Quality-control points to confirm
- Canvas weight must match the approved specification within an agreed tolerance, such as plus or minus 5 percent by GSM test or supplier fabric report.
- Finished size should stay within the agreed tolerance, commonly plus or minus 0.5 cm for key body dimensions unless the design is very small.
- Handle attachment should show consistent bartack or cross-stitch reinforcement with no skipped stitches, loose thread tails, or fabric tearing at stress points.
- Divider panels on two-bottle carriers should reach the approved height and remain centered so glass bottles do not knock together during carrying.
- Print placement should remain within the approved tolerance from the top edge and side seam, with no visible ink bleeding, pinholes, or poor opacity.

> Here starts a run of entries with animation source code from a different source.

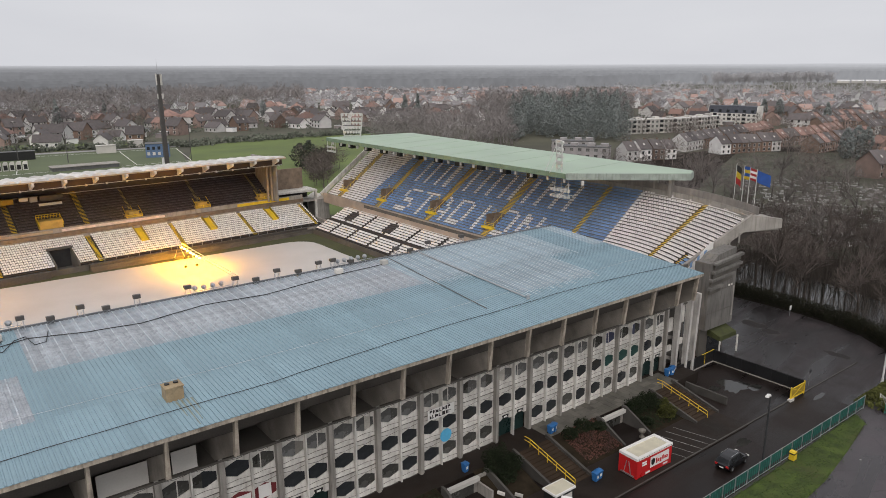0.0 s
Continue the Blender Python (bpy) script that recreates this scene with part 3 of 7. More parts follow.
# ---- end stand with green roof, wrapping round the corner ----
end_stand = thing("end_stand", "two-tier end stand under a flat green roof", "stadium stand", kind="structure")
UX, UZ = 49.0, 7.5
front = [(UX, 131.0), (UX, 30.0)]
norm = [(1, 0), (1, 0)]
for i in range(1, 13):
    a = radians(-34 * i / 12)
    R = 34.0
    front.append((UX - R + R * math.cos(a), 30.0 + R * math.sin(a)))
    norm.append((math.cos(a), math.sin(a)))
YELLOW_OLD = material("worn_yellow_paint", (0.46, 0.36, 0.13), 0.6, 0.3, 1.2, 8, 0.1, stain=0.5)
BEAM_CREAM = material("cream_painted_concrete", (0.37, 0.295, 0.205), 0.8, 0.25, 0.5, 6, 0.15, stain=0.35)
BUFF = material("buff_tier_wall", (0.39, 0.32, 0.26), 0.85, 0.2, 0.4, 6, 0.15, stain=0.3)
upper = Bank([(x, y, 0) for x, y in front], [(x, y, 0) for x, y in norm], UZ, 27, 0.64, 0.475)
S_CORNER = 101.0
upper.steps("upper_terrace", TREAD, end_stand, s1=S_CORNER, pieces=50)
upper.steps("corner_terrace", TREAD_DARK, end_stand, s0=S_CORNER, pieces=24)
AISLES = [7.2, 27.4, 49.8, 71.0, 93.0, 111.5]
VOIDS = [(a - 1.5, a + 1.1, 5, 10) for a in AISLES[:4]] + [(upper.length - 4.0, upper.length - 3.2, 0, 13)]
LETTERS = {
    "S": ("01111", "10000", "10000", "01110", "00001", "00001", "11110"), "T": ("11111", "00100", "00100", "00100", "00100", "00100", "00100"),
    "A": ("00100", "01010", "01010", "10001", "11111", "10001", "10001"), "D": ("11110", "10001", "10001", "10001", "10001", "10001", "11110"),
    "I": ("00100", "00100", "00100", "00100", "00100", "00100", "00100"), "O": ("01110", "10001", "10001", "10001", "10001", "10001", "01110"),
    "N": ("10001", "11001", "11001", "10101", "10011", "10011", "10001"), "=": ("10010",) * 7}


def lettered(s, r, text, s0, r0, cell_s, cell_r):
    i, j = int((s - s0) // (cell_s * 6.6)), int((r - r0) // cell_r)
    if not (0 <= i < len(text) and 0 <= j < 7) or s < s0:
        return False
    c = int(((s - s0) - i * cell_s * 6.6) // cell_s)
    return c < 5 and LETTERS[text[i]][6 - j][c] == "1"


def upper_colour(s, r):
    if s < 19 + 0.155 * r:
        return "white"
    if s > upper.length - 3.4 and r < 12:
        return "blue"
    if s > 100.9:
        return "white"
    if lettered(s, r, "STADION", 34.0, 1.6, 1.12, 1.45) or lettered(s, r, "=======", 32.6, 14.4, 1.24, 1.42):
        return "white"
    return "blue"


GAPS = [(a, 1.1 if a < 80 else 0.8 if a < 100 else 0.58) for a in AISLES]
banks = [upper.seats(upper_colour, GAPS, VOIDS, 0.56, 0.3, S_CORNER), upper.seats(upper_colour, GAPS, VOIDS, 0.43, S_CORNER)]
for name, rows in [pair for bank in banks for pair in bank.items()]:
    bulk("seats", SEAT_V, SEAT_F, rows, SEAT_WHITE if name == "white" else SEAT_BLUE, end_stand, f"{name} plastic seats in stepped rows")
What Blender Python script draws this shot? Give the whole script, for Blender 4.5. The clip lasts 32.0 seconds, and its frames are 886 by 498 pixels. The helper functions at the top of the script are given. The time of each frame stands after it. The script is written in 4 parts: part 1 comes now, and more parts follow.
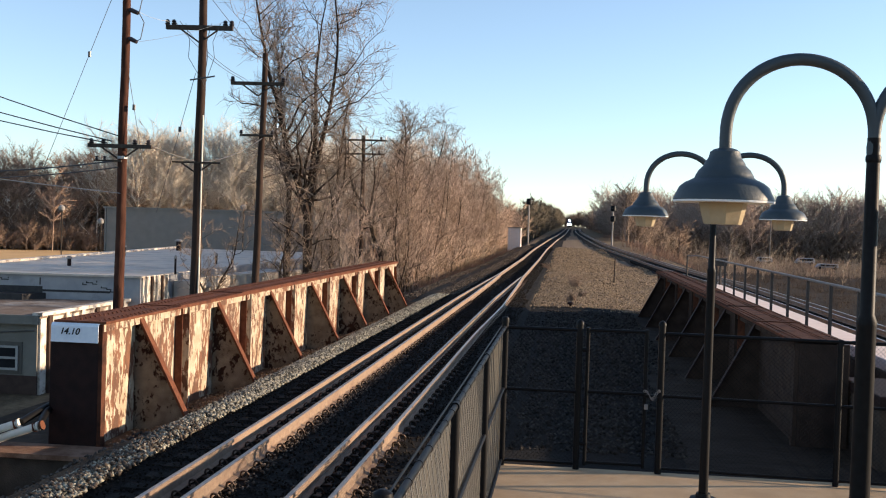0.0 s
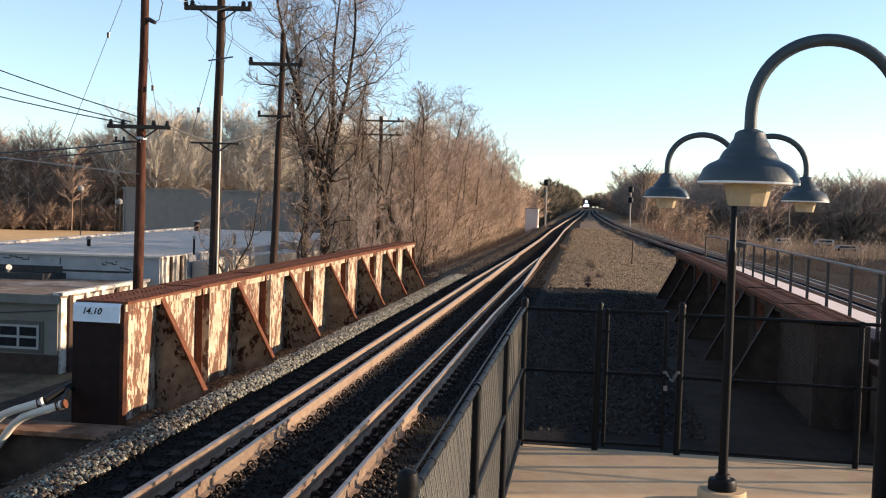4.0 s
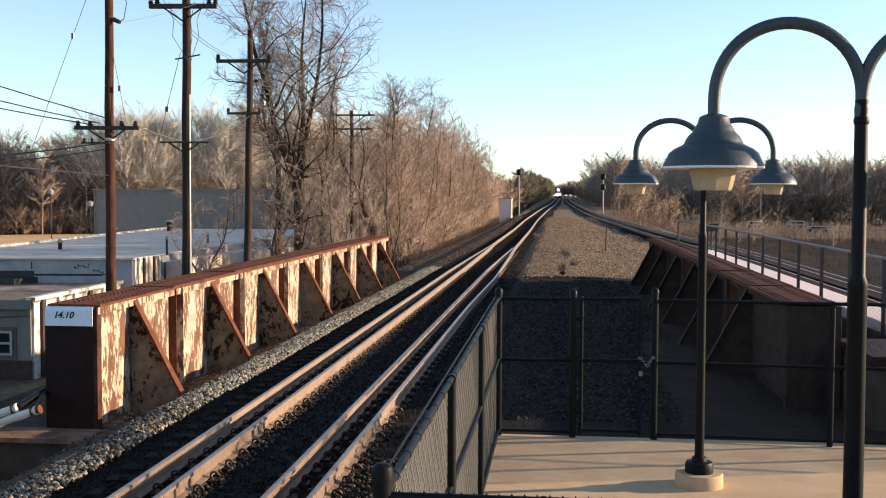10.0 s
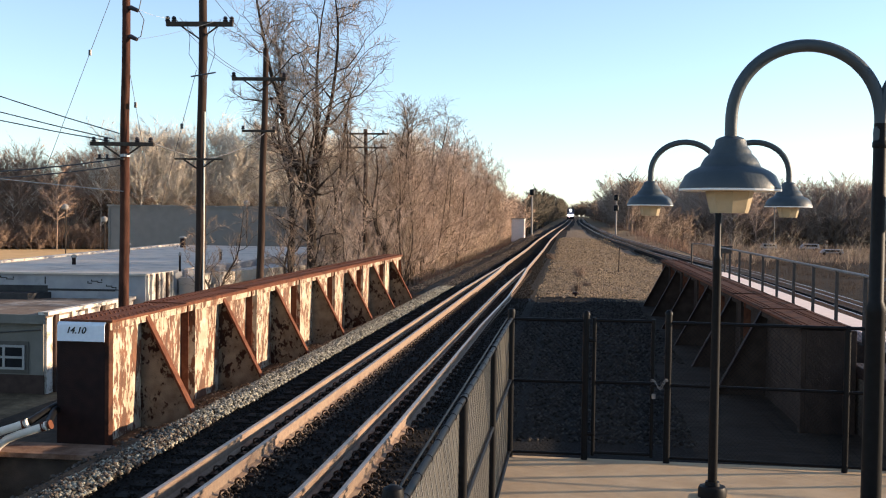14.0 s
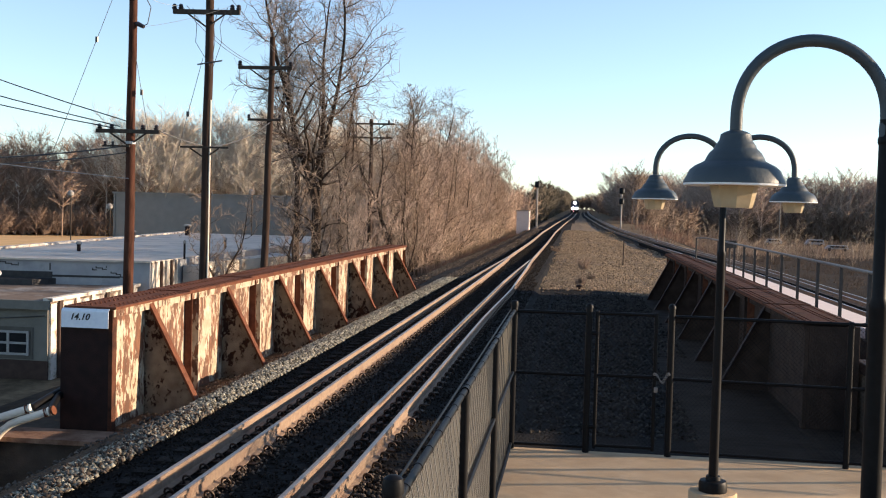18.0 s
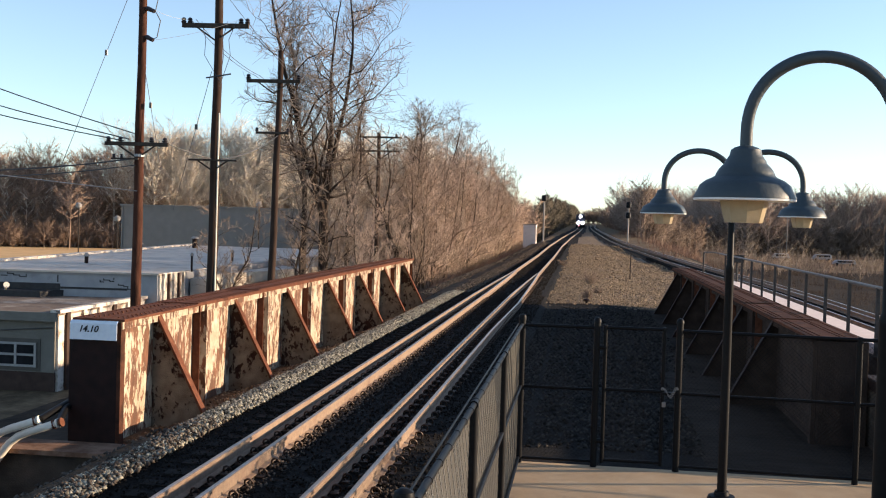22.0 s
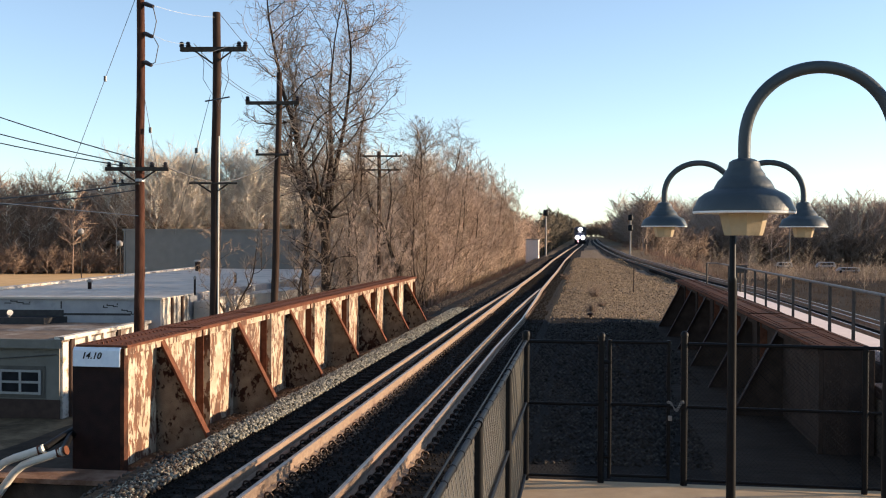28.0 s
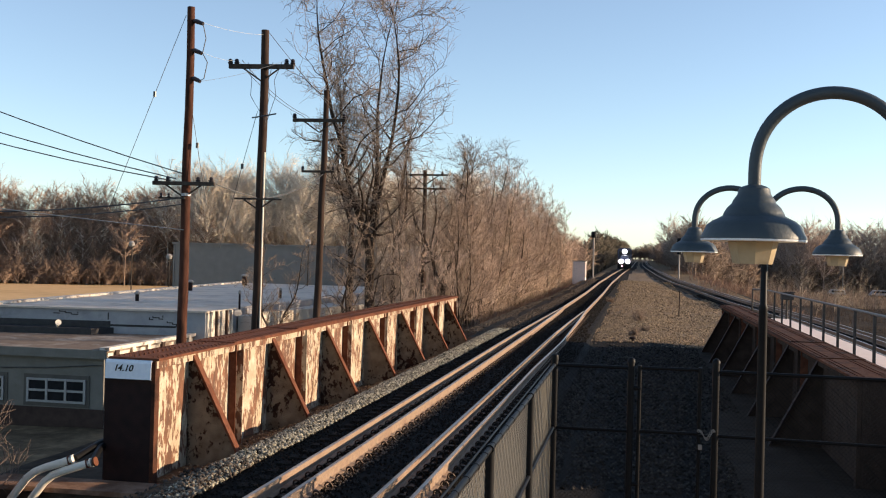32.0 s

- Natural canvas shade and texture should be compared against the approved sample under neutral lighting, not only warehouse yellow light.
- Cartons should not be over-compressed; finished carriers should open cleanly without crushed gussets, distorted handles, or creased logo panels.
- Random loading checks should use actual filled bottles or equivalent weight, not empty bottles, especially for gift sets handled by retail staff.